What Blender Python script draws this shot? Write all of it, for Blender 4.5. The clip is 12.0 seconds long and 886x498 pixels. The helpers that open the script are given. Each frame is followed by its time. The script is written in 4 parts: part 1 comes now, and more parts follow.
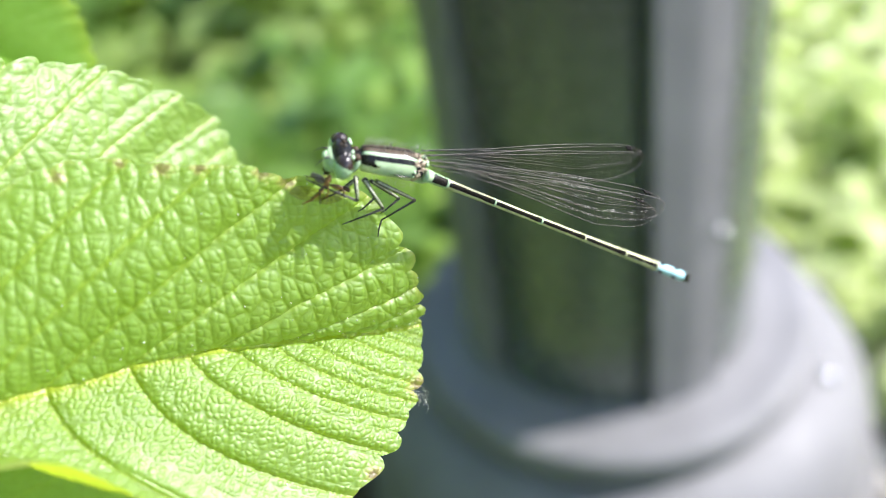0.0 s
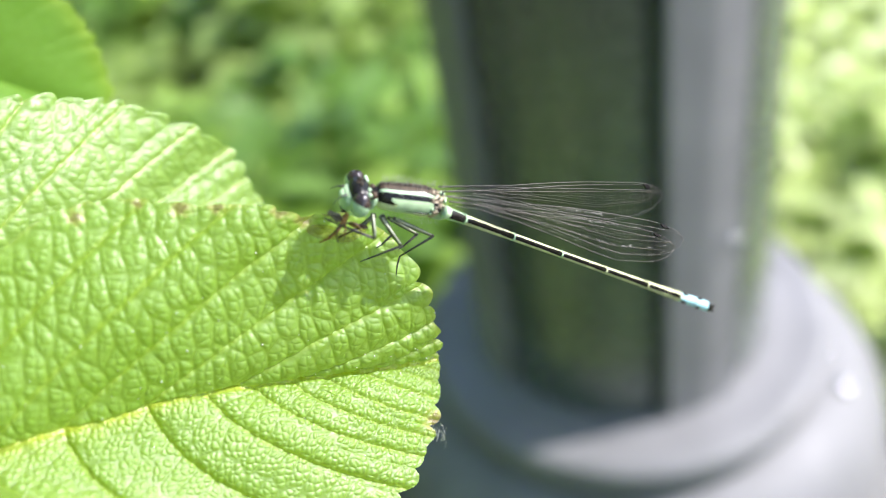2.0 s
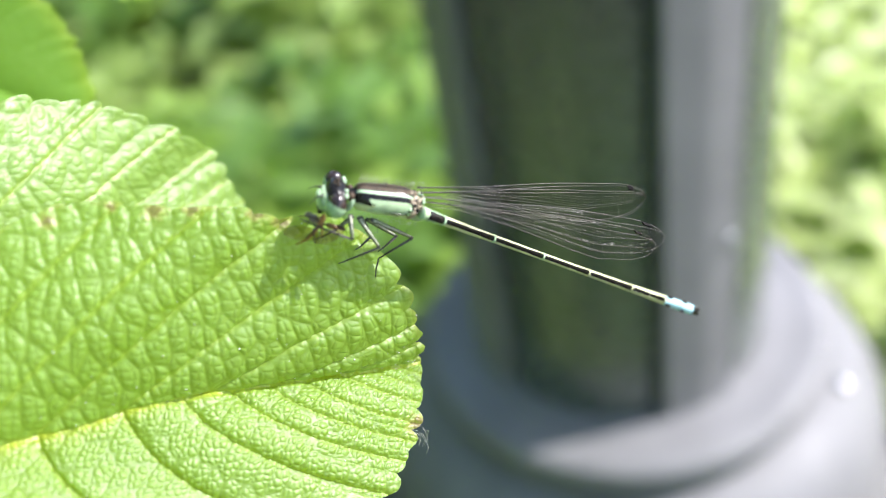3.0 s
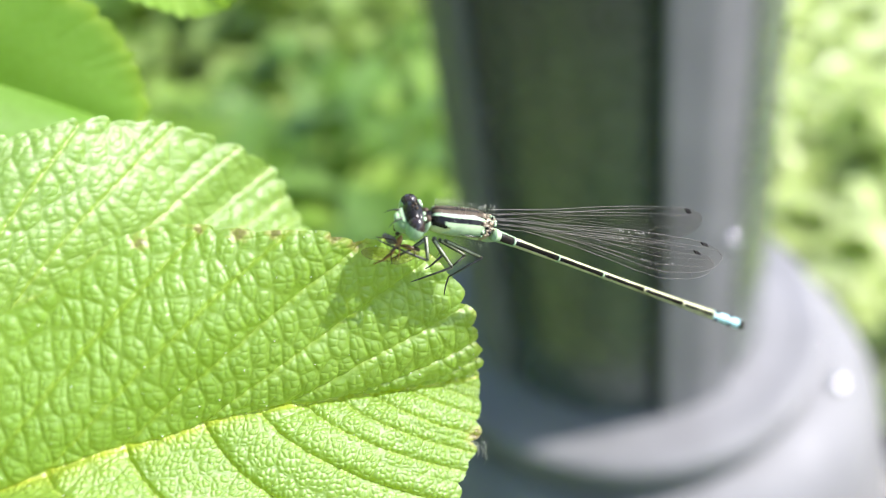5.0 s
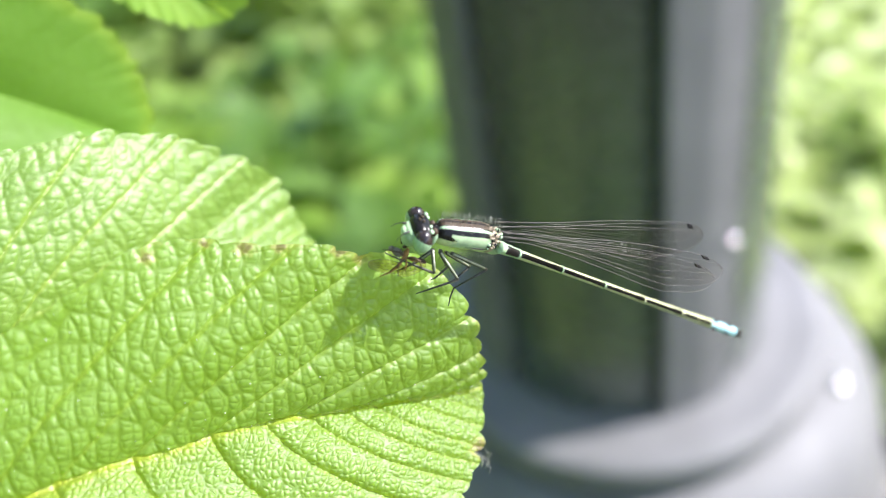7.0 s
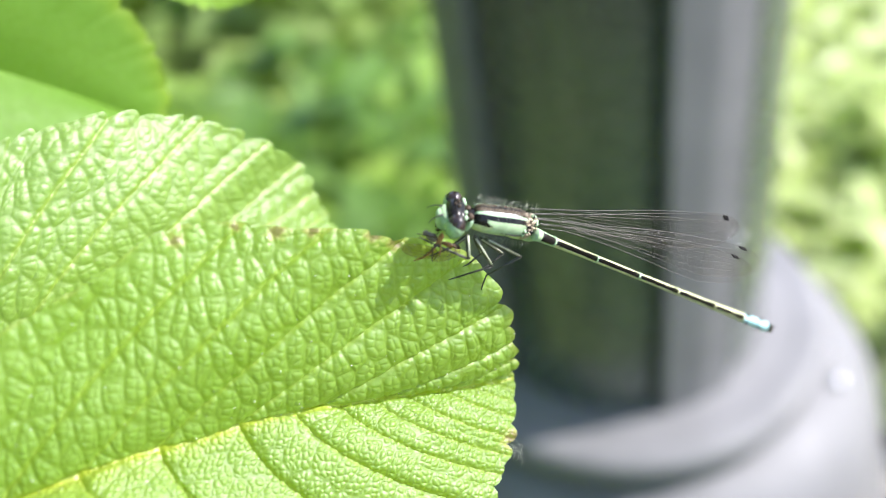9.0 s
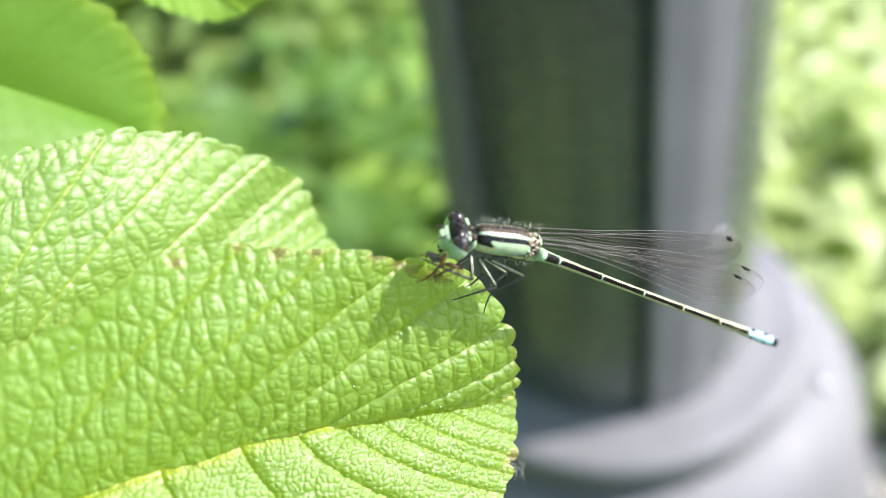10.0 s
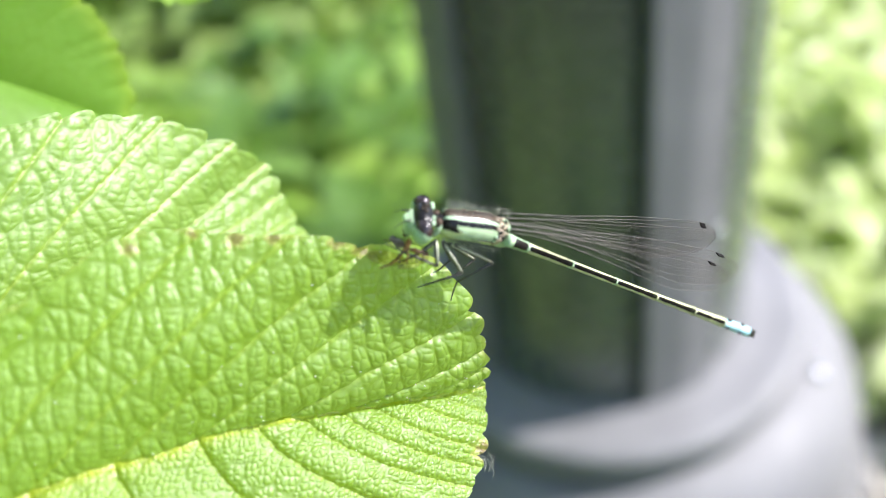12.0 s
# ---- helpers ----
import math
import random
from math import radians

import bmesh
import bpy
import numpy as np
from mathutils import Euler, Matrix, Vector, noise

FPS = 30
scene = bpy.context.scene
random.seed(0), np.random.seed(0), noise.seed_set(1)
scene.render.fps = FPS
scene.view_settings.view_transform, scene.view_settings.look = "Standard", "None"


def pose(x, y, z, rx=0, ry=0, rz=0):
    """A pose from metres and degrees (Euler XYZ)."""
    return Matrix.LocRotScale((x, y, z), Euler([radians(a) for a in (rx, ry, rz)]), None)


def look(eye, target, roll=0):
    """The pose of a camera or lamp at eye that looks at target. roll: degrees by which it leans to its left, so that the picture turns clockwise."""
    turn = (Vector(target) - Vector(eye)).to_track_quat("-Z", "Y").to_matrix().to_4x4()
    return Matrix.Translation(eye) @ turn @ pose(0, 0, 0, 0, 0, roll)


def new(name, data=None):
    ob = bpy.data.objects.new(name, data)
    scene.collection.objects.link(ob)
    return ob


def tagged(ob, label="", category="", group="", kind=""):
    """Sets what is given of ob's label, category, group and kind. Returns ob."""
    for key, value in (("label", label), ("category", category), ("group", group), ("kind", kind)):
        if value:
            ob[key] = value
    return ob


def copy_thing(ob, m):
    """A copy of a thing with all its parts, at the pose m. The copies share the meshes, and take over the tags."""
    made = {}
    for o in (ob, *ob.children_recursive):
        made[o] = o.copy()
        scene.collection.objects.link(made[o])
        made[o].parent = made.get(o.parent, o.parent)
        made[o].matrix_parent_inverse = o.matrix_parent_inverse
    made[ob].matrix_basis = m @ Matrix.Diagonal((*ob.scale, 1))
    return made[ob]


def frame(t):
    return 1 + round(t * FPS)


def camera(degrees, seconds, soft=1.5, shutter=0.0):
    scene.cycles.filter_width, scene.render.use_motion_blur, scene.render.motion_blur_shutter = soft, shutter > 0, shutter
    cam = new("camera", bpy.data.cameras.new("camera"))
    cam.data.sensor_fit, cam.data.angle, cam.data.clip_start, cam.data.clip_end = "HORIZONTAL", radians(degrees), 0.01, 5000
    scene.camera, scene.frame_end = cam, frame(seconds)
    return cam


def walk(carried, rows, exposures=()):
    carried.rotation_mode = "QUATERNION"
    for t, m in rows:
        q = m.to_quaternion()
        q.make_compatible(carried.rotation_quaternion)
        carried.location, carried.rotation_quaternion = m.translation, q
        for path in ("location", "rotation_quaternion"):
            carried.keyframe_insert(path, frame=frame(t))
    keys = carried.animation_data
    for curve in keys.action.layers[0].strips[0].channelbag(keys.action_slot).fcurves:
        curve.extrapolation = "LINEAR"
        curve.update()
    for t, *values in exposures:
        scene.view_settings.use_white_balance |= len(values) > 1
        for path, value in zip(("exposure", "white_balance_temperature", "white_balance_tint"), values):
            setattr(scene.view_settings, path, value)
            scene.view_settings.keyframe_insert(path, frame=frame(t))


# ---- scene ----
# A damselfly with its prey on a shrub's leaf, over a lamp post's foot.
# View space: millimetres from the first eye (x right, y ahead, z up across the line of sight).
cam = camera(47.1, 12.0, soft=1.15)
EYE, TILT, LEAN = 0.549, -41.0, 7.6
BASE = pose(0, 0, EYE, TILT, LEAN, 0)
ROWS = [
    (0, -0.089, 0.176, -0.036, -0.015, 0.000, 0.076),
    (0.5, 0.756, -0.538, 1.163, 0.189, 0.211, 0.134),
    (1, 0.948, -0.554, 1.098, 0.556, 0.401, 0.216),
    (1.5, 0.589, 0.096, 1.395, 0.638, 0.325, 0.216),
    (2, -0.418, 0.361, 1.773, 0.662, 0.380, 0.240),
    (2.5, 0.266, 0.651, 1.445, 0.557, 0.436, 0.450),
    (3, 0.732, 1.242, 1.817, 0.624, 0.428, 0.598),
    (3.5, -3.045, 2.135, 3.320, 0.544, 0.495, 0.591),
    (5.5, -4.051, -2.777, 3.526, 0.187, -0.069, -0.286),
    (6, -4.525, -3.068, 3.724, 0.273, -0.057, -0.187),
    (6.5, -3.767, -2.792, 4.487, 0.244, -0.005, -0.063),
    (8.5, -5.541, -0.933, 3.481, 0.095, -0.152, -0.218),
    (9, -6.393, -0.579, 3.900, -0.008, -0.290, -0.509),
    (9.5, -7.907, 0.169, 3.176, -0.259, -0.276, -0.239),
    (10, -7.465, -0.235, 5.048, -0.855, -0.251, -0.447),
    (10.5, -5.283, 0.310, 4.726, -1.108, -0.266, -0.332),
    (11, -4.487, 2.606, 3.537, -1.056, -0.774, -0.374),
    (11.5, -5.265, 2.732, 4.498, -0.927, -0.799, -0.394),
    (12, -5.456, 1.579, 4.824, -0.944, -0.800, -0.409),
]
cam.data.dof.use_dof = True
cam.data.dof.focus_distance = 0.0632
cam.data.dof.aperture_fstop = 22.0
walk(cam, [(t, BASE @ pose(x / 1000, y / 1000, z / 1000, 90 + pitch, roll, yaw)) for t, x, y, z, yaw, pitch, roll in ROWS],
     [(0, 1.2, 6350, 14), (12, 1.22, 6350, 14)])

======

## Written exercise
Set down the complete material exactly, but do not include the images.

## Exercise result
What Blender Python script draws this shot? Write all of it, for Blender 4.5. The clip is 12.0 seconds long and 886x498 pixels. The helpers that open the script are given. Each frame is followed by its time. The script is written in 4 parts: part 1 comes now, and more parts follow.
0.0 s
2.0 s
3.0 s
5.0 s
7.0 s
9.0 s
10.0 s
12.0 s
# ---- helpers ----
import math
import random
from math import radians

import bmesh
import bpy
import numpy as np
from mathutils import Euler, Matrix, Vector, noise

FPS = 30
scene = bpy.context.scene
random.seed(0), np.random.seed(0), noise.seed_set(1)
scene.render.fps = FPS
scene.view_settings.view_transform, scene.view_settings.look = "Standard", "None"


def pose(x, y, z, rx=0, ry=0, rz=0):
    """A pose from metres and degrees (Euler XYZ)."""
    return Matrix.LocRotScale((x, y, z), Euler([radians(a) for a in (rx, ry, rz)]), None)


def look(eye, target, roll=0):
    """The pose of a camera or lamp at eye that looks at target. roll: degrees by which it leans to its left, so that the picture turns clockwise."""
    turn = (Vector(target) - Vector(eye)).to_track_quat("-Z", "Y").to_matrix().to_4x4()
    return Matrix.Translation(eye) @ turn @ pose(0, 0, 0, 0, 0, roll)


def new(name, data=None):
    ob = bpy.data.objects.new(name, data)
    scene.collection.objects.link(ob)
    return ob


def tagged(ob, label="", category="", group="", kind=""):
    """Sets what is given of ob's label, category, group and kind. Returns ob."""
    for key, value in (("label", label), ("category", category), ("group", group), ("kind", kind)):
        if value:
            ob[key] = value
    return ob


def copy_thing(ob, m):
    """A copy of a thing with all its parts, at the pose m. The copies share the meshes, and take over the tags."""
    made = {}
    for o in (ob, *ob.children_recursive):
        made[o] = o.copy()
        scene.collection.objects.link(made[o])
        made[o].parent = made.get(o.parent, o.parent)
        made[o].matrix_parent_inverse = o.matrix_parent_inverse
    made[ob].matrix_basis = m @ Matrix.Diagonal((*ob.scale, 1))
    return made[ob]


def frame(t):
    return 1 + round(t * FPS)


def camera(degrees, seconds, soft=1.5, shutter=0.0):
    scene.cycles.filter_width, scene.render.use_motion_blur, scene.render.motion_blur_shutter = soft, shutter > 0, shutter
    cam = new("camera", bpy.data.cameras.new("camera"))
    cam.data.sensor_fit, cam.data.angle, cam.data.clip_start, cam.data.clip_end = "HORIZONTAL", radians(degrees), 0.01, 5000
    scene.camera, scene.frame_end = cam, frame(seconds)
    return cam


def walk(carried, rows, exposures=()):
    carried.rotation_mode = "QUATERNION"
    for t, m in rows:
        q = m.to_quaternion()
        q.make_compatible(carried.rotation_quaternion)
        carried.location, carried.rotation_quaternion = m.translation, q
        for path in ("location", "rotation_quaternion"):
            carried.keyframe_insert(path, frame=frame(t))
    keys = carried.animation_data
    for curve in keys.action.layers[0].strips[0].channelbag(keys.action_slot).fcurves:
        curve.extrapolation = "LINEAR"
        curve.update()
    for t, *values in exposures:
        scene.view_settings.use_white_balance |= len(values) > 1
        for path, value in zip(("exposure", "white_balance_temperature", "white_balance_tint"), values):
            setattr(scene.view_settings, path, value)
            scene.view_settings.keyframe_insert(path, frame=frame(t))


# ---- scene ----
# A damselfly with its prey on a shrub's leaf, over a lamp post's foot.
# View space: millimetres from the first eye (x right, y ahead, z up across the line of sight).
cam = camera(47.1, 12.0, soft=1.15)
EYE, TILT, LEAN = 0.549, -41.0, 7.6
BASE = pose(0, 0, EYE, TILT, LEAN, 0)
ROWS = [
    (0, -0.089, 0.176, -0.036, -0.015, 0.000, 0.076),
    (0.5, 0.756, -0.538, 1.163, 0.189, 0.211, 0.134),
    (1, 0.948, -0.554, 1.098, 0.556, 0.401, 0.216),
    (1.5, 0.589, 0.096, 1.395, 0.638, 0.325, 0.216),
    (2, -0.418, 0.361, 1.773, 0.662, 0.380, 0.240),
    (2.5, 0.266, 0.651, 1.445, 0.557, 0.436, 0.450),
    (3, 0.732, 1.242, 1.817, 0.624, 0.428, 0.598),
    (3.5, -3.045, 2.135, 3.320, 0.544, 0.495, 0.591),
    (5.5, -4.051, -2.777, 3.526, 0.187, -0.069, -0.286),
    (6, -4.525, -3.068, 3.724, 0.273, -0.057, -0.187),
    (6.5, -3.767, -2.792, 4.487, 0.244, -0.005, -0.063),
    (8.5, -5.541, -0.933, 3.481, 0.095, -0.152, -0.218),
    (9, -6.393, -0.579, 3.900, -0.008, -0.290, -0.509),
    (9.5, -7.907, 0.169, 3.176, -0.259, -0.276, -0.239),
    (10, -7.465, -0.235, 5.048, -0.855, -0.251, -0.447),
    (10.5, -5.283, 0.310, 4.726, -1.108, -0.266, -0.332),
    (11, -4.487, 2.606, 3.537, -1.056, -0.774, -0.374),
    (11.5, -5.265, 2.732, 4.498, -0.927, -0.799, -0.394),
    (12, -5.456, 1.579, 4.824, -0.944, -0.800, -0.409),
]
cam.data.dof.use_dof = True
cam.data.dof.focus_distance = 0.0632
cam.data.dof.aperture_fstop = 22.0
walk(cam, [(t, BASE @ pose(x / 1000, y / 1000, z / 1000, 90 + pitch, roll, yaw)) for t, x, y, z, yaw, pitch, roll in ROWS],
     [(0, 1.2, 6350, 14), (12, 1.22, 6350, 14)])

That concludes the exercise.